There are lessons to be learned from this extraordinary period of reform in American history. First, the efficacy and popularity of the New Deal proved so enduring that even Republican presidents like Eisenhower and Nixon didn’t dare to dismantle it. Instead, they even built on it with infrastructure projects, like Eisenhower’s interstate highway system, and new regulatory initiatives, like Nixon’s Environmental Protection Act. This shows the broad political appeal of the progressive agenda. Second, the promotion of the state as a facilitator, mediator, and regulator in the interest of the common good not only did not lead to economic atrophy but instead laid the foundations for the extraordinary growth and the thirty years of shared prosperity after the World War II.
The most important lesson we can take from FDR’s progressivism is how well he grasped the invidious link between the lack of economic inclusivity, populism, and the demise of democracy.
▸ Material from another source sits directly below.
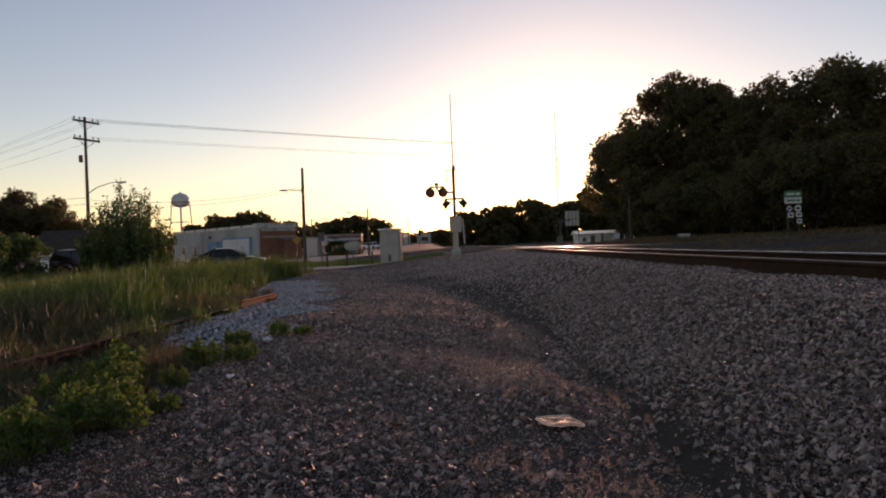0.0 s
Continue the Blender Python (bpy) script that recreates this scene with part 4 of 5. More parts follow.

This is particularly relevant to us today. First came the erosion of the balance of power between labor and corporations that was part of the post-War social contract. Then came the philosophy of laissez-faire capitalism that subordinated labor to capital. Then came the unprecedented inequality of incomes and wealth along with the financial and social decline of the ordinary American worker. And finally came the populist backlash that found in Donald Trump its, no matter how questionable, standard bearer. And now we cry out about the threats to Democracy. FDR would tell us “You ignored me at your own peril.”
Unfortunately, in today’s culture of individual comfort and aggrandizement, the classes on the left and the right that benefit the most from the present status quo decry progressivism as radical and impractical. However, ninety years ago large majorities of the American people found in progressivism not only a powerful promise to uphold the dignity of every citizen through social and economic inclusivity, but also the inspiration to stick with democracy and defend it when their world around them was succumbing to the forces of authoritarianism.